テスタロッサに勝つために改良された5000QV
カウンタックは1990年の生産終了までの間に、何度かの改良を受けている。1978年には「LP400S」にアップデート。カナダの石油王、ウォルター・ウルフ氏のオーダーで作られた「ウルフ・カウンタック」と呼ばれる特注仕様に準じたモディファイが施され、ワイドフェンダーやエアロパーツが装着された。
1982年には排気量を4754ccに拡大した「LP500S」となり、1984年にライバルのフェラーリから「テスタロッサ」がデビューすると、455HPを発生する5167ccエンジン、ホイールベースを2500mmに拡大した「5000QV(クアトロバルボーレ)」へとアップデートされた(メイン写真と下の写真)。
度重なる排気量拡大やワイドボディ化などによって車重は1490kgに達したが、一般的にもっとも「カウンタックらしい」として認知されているのは、迫力あるエアロパーツに身を包んだこの世代のモデルだろう。
単なるクルマではない“特別なスーパーカー”
カウンタック最後のモデルとなったのは、ランボルギーニ創立25周年を記念して作られた1987年の「25thアニバーサリー」である。

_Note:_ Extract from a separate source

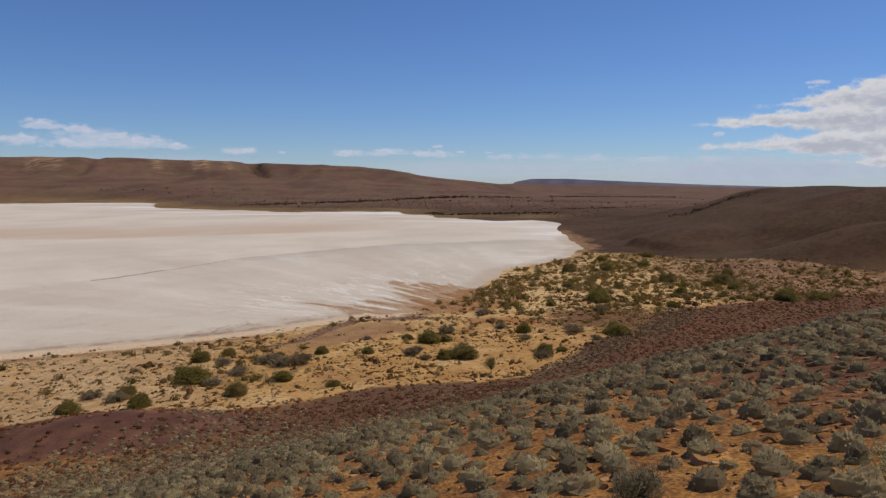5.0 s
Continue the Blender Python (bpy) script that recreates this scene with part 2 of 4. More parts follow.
def salt_material():
    s = Shade("salt_crust", 0.85, 0.25)
    long = s.stretch((0.72, 1.0, 1.0), -0.75)
    wide, streak, fine = s.noise(34, 5, 0.55, long), s.noise(7.0, 6, 0.6, long), s.noise(0.5, 5)
    colour = s.mix(s.ramp(wide, 0.33, 0.67), (0.645, 0.55, 0.43), (0.735, 0.642, 0.515))
    colour = s.mix(s.math("MULTIPLY", s.ramp(streak, 0.42, 0.75), 0.2), colour, (0.78, 0.71, 0.60))
    colour = s.mix(s.math("MULTIPLY", s.attr("near"), 0.45), colour, (0.62, 0.525, 0.405))
    stain = s.math("MULTIPLY", s.ramp(s.noise(6.0, 7, 0.7, long), 0.5, 0.72), s.attr("near"))
    colour = s.mix(s.math("MULTIPLY", stain, 0.5), colour, (0.47, 0.39, 0.31))
    dull = s.math("MULTIPLY", s.attr("dull"), s.ramp(s.noise(22, 5, 0.6, long), 0.22, 0.5))
    colour = s.mix(s.math("MULTIPLY", dull, 0.9), colour, (0.505, 0.44, 0.355))
    band = s.attr("band")
    colour = s.mix(s.math("MULTIPLY", band, s.math("MULTIPLY", s.ramp(s.noise(30, 3, 0.4, long), 0.15, 0.55), 0.95)), colour, (0.62, 0.465, 0.335))
    bend = s.math("ADD", s.math("MULTIPLY", s.math("SUBTRACT", s.noise(7.0, 3), 0.5), 4.5), s.math("MULTIPLY", s.math("SUBTRACT", s.noise(1.8, 3), 0.5), 1.6))
    fan = s.pair(s.math("ADD", s.attr("swept"), bend), s.math("MULTIPLY", s.attr("reach"), 0.09))
    cloudy = s.noise(7.5, 7, 0.6, fan)
    colour = s.mix(s.math("MULTIPLY", s.ramp(cloudy, 0.5, 0.68), s.math("MULTIPLY", s.attr("mottled"), 0.6)), colour, (0.79, 0.715, 0.60))
    colour = s.mix(s.math("MULTIPLY", s.ramp(cloudy, 0.5, 0.34), s.math("MULTIPLY", s.attr("mottled"), 0.5)), colour, (0.56, 0.455, 0.355))
    comb, grit = s.noise(1.5, 7, 0.68, fan), s.noise(0.8, 5, 0.7)
    stain = s.math("ADD", s.attr("fan"), s.math("ADD", s.math("MULTIPLY", s.math("SUBTRACT", comb, 0.5), 2.6), s.math("MULTIPLY", s.math("SUBTRACT", grit, 0.5), 1.0)))
    wash = s.math("MULTIPLY", s.ramp(stain, 0.48, 0.95), s.ramp(s.attr("fan"), 0.0, 0.22))
    mud = s.mix(s.ramp(s.noise(1.1, 5, 0.6, fan), 0.35, 0.65), (0.30, 0.152, 0.054), (0.45, 0.26, 0.115))
    bright = s.math("MULTIPLY", s.attr("fresh"), s.ramp(s.noise(1.15, 7, 0.66, fan), 0.5, 0.62))
    grey = s.math("MULTIPLY", s.attr("fresh"), s.ramp(s.noise(1.9, 7, 0.72, s.pair(s.math("ADD", s.attr("swept"), 90.0), s.math("MULTIPLY", s.attr("reach"), 0.11))), 0.55, 0.7))
    colour = s.mix(s.math("MULTIPLY", grey, 0.6), colour, (0.46, 0.385, 0.295))
    colour = s.mix(s.math("MULTIPLY", bright, 0.85), colour, (0.84, 0.78, 0.69))
    colour = s.mix(s.math("MULTIPLY", wash, 0.95), colour, mud)
    rim = s.stretch((0.22, 1.0, 1.0))
    colour = s.mix(s.math("MULTIPLY", s.attr("beyond"), s.ramp(s.noise(22.0, 6, 0.65, rim), 0.48, 0.62)), colour, (0.86, 0.82, 0.75))
    colour = s.mix(s.math("MULTIPLY", s.attr("beyond"), s.math("MULTIPLY", s.ramp(s.noise(26, 6, 0.65, s.stretch((0.16, 1.0, 1.0), 0.04)), 0.52, 0.66), 0.6)), colour, (0.50, 0.37, 0.255))
    shore = s.math("ADD", s.attr("edge"), s.math("MULTIPLY", s.math("SUBTRACT", s.noise(2.2, 6, 0.65, long), 0.5), 1.1))
    colour = s.mix(s.math("MULTIPLY", s.ramp(shore, 0.5, 0.95), 0.55), colour, (0.50, 0.375, 0.26))
    colour = s.mix(s.math("MULTIPLY", s.attr("tide"), s.ramp(s.noise(2.6, 5, 0.65), 0.4, 0.56)), colour, (0.36, 0.245, 0.15))
    colour = s.scale(colour, 0.94, 1.05, fine)
    return s.done(colour, s.math("ADD", fine, s.cells(1.4)), 0.25, 0.03)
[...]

フロントバンパーが一新され、ルーバーつきのサイドスポイラーを装着、さらにエンジンフード周りの形状も変更されるなど、25thアニバーサリーのエクステリアは従来のカウンタックと雰囲気が大きく変わった。パワーシートやパワーウインドウが装備され、車重は1680kgへとさらに増加したが、快適性は大幅に向上。1989年公開の『キャノンボール3 新しき挑戦者たち』のオープニングに登場した赤のカウンタックは、このモデルだった。
25thアニバーサリーのデザインを手がけたのは、当時ランボルギーニに在籍し、のちにパガーニ・アウトモビリを設立したオラチオ・パガーニである。25thアニバーサリーは、657台とカウンタック史上もっとも多くの台数が生産されたのち、1990年に後継モデルのランボルギーニ「ディアブロ」に“キング・オブ・スーパーカー”の座を譲り渡した。
なぜカウンタックはこれほど長きにわたって生産され、伝説のスーパーカーとなったのか。その裏側には、幾度となく訪れたランボルギーニの経営難がある。
とくに、1973年の第4次中東戦争で引き起こされた石油ショックは、スーパーカーメーカーにとって大きな一撃となり、販売台数が減少、生産モデルの合理化を迫られた。1978年には倒産に追い込まれ、イタリア政府の管理下に置かれるなど、ランボルギーニの命運も尽きたと考えられていた。しかし、そのたびに救い主が現れ、復活を遂げてきたのである。
その不死鳥のようなしぶとさは、何度もレース中に大破しながら、そのたびに愛車カウンタックとともに甦り、「サーキットの狼」の主人公・風吹裕矢を驚かせたハマの黒ヒョウにも通じる。
カウンタックが長く作られてきたのは、こうした環境によるところが大きい。1990年の生産終了は、1987年にランボルギーニの経営権がクライスラーへと移ったためと考えられるが、ランボルギーニ社内では当時、さらなる改良版の「L150」のプロトタイプが製作されていたという。カウンタックが現在も愛好家の間で高い人気を誇っているのは、時代に翻弄されながらも、常に最高峰であり続けたからでもあるだろう。カウンタックは単なるクルマではなく、それ以上の何かを持った特別な存在なのである。